Music

Gwen Stefani Draws Scrutiny for Claiming She’s Japanese

gwen-stefani-nbc-getty-images.jpg

Gwen Stefani has faced criticism throughout her career for cultural appropriation. Her response to the issue in a new Allure interview raised more eyebrows, as she claimed she is Japanese. Stefani, 53, is not, but she declared she was multiple times in the interview.

The Voice coach’s interview with Allure was timed for her new vegan beauty line, GXVE Beauty. The magazine asked her about her fragrance line Harajuku Lovers, which launched in 2008. Although it earned praise from the industry at the time, it was connected to the controversial imagery for her 2004 album Love. Angel. Music. Baby. The fragrance was packaged in bottles made to look like the Japanese and Japanese American backup dancers who accompanied her while she promoted that record. Allure asked Stefani what she learned from the backlash Harajuku Lovers faced, and the singer brought up how her father traveled between California and Japan because of his job at Yamaha. (Stefani previously mentioned this story in a Paper Mag interview in 2021.)

Videos by PopCulture.com

Stefani said her father would bring back stories about Japan that influenced her. After she went to Tokyo herself, she came to a realization. “I said, ‘My God, I’m Japanese and I didn’t know it,’” Stefani told Allure. “I am, you know.” Stefani claimed there was an “innocence” to her relationship with Japanese culture and she is a “super fan.”

“If [people are] going to criticize me for being a fan of something beautiful and sharing that, then I just think that doesn’t feel right,” Stefani said. “I think it was a beautiful time of creativity… a time of the ping-pong match between Harajuku culture and American culture.” She continued to elaborate, adding that it “should be okay to be inspired by other cultures because if we’re not allowed then that’s dividing people, right?”

Stefani said she also identifies with the Hispanic and Latinx communities because she grew up in Anaheim, California. “The music, the way the girls wore their makeup, the clothes they wore, that was my identity,” Stefani said. “Even though I’m an Italian American – Irish or whatever mutt that I am – that’s who I became because those were my people, right?” Stefani also told the magazine multiple times that she is “a little bit of an Orange County girl, a little bit of a Japanese girl, a little bit of an English girl.”

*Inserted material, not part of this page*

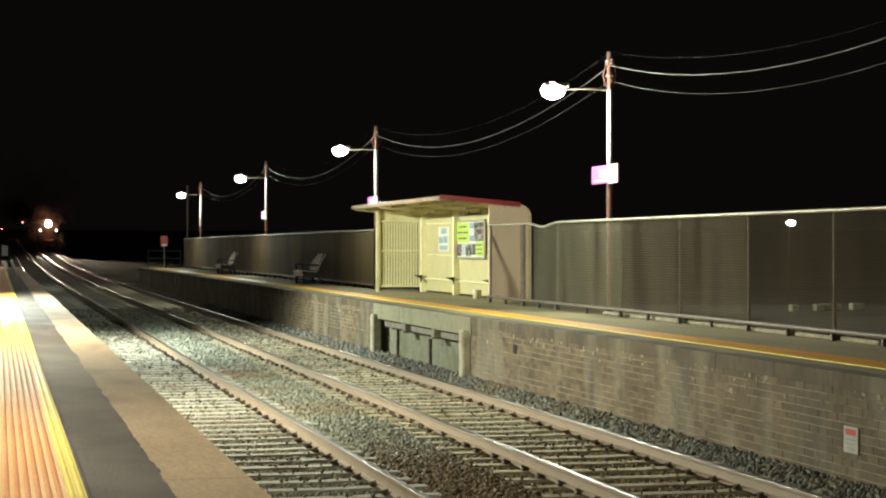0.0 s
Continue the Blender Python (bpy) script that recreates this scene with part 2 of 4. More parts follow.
SLEEVE = material("dark_insulation", (0.02, 0.02, 0.02), 0.6)
WIRE = material("wire_sheath", (0.10, 0.09, 0.085), 0.5, 0.3, vary=0.1)
LAMP_GLOW = glow("lamp_bowl_glow", (0.97, 0.97, 1.0), 30)
HEAD_GLOW = glow("headlight_glow", (1.0, 0.82, 0.60), 22000)
MARKER_GLOW = glow("marker_glow", (1.0, 0.86, 0.84), 14)
TAIL_GLOW = glow("tail_lamp_glow", (1.0, 0.16, 0.13), 30)
WINDOW_GLOW = glow("lit_window", (0.55, 0.62, 0.38), 0.10, 0.03)
YARD_GLOW = glow("yard_lamp_glow", (0.95, 0.97, 1.0), 30)


# ---------------------------------------------------------------- mesh building
class Build:
    """Collects vertices and faces of one mesh."""

    def __init__(self):
        self.v, self.f, self.smooth = [], [], []

    def add(self, verts, faces, smooth=False):
        k = len(self.v)
        self.v += [tuple(p) for p in verts]
        self.f += [tuple(k + i for i in q) for q in faces]
        self.smooth += [smooth] * len(faces)
        return self

    def box(self, centre, size, bevel=0.0, turn=None):
        """A box with chamfered edges."""
        hx, hy, hz = (s / 2 for s in size)
        c = Vector(centre)
        if bevel <= 0:
            vs = [Vector((sx * hx, sy * hy, sz * hz)) for sx in (-1, 1) for sy in (-1, 1) for sz in (-1, 1)]
            fs = [(0, 1, 3, 2), (4, 6, 7, 5), (0, 4, 5, 1), (2, 3, 7, 6), (0, 2, 6, 4), (1, 5, 7, 3)]
        else:
            b = min(bevel, hx * 0.9, hy * 0.9, hz * 0.9)
            vs, fs, idx = [], [], {}
            for sx in (-1, 1):
                for sy in (-1, 1):
                    for sz in (-1, 1):
                        for ax in range(3):
                            p = [sx * (hx - b), sy * (hy - b), sz * (hz - b)]
                            p[ax] = (sx * hx, sy * hy, sz * hz)[ax]
                            idx[sx, sy, sz, ax] = len(vs)
                            vs.append(Vector(p))
            for ax in range(3):
                u, w = (ax + 1) % 3, (ax + 2) % 3
                for s in (-1, 1):
                    loop = []
                    for a, d in ((-1, -1), (1, -1), (1, 1), (-1, 1)):
                        k = [0, 0, 0]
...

Allure journalist Jesa Marie Calaor and the magazine’s social media associate were puzzled by Stefani’s comments. They thought the singer may have misspoken, but she insisted she was Japanese multiple times. Stefani’s representative later told Allure that Calaor “misunderstood what Stefani was trying to convey.” The publication asked Stefani‘s team if she would be available to provide a follow-up statement or participate in a follow-up interview, but they declined.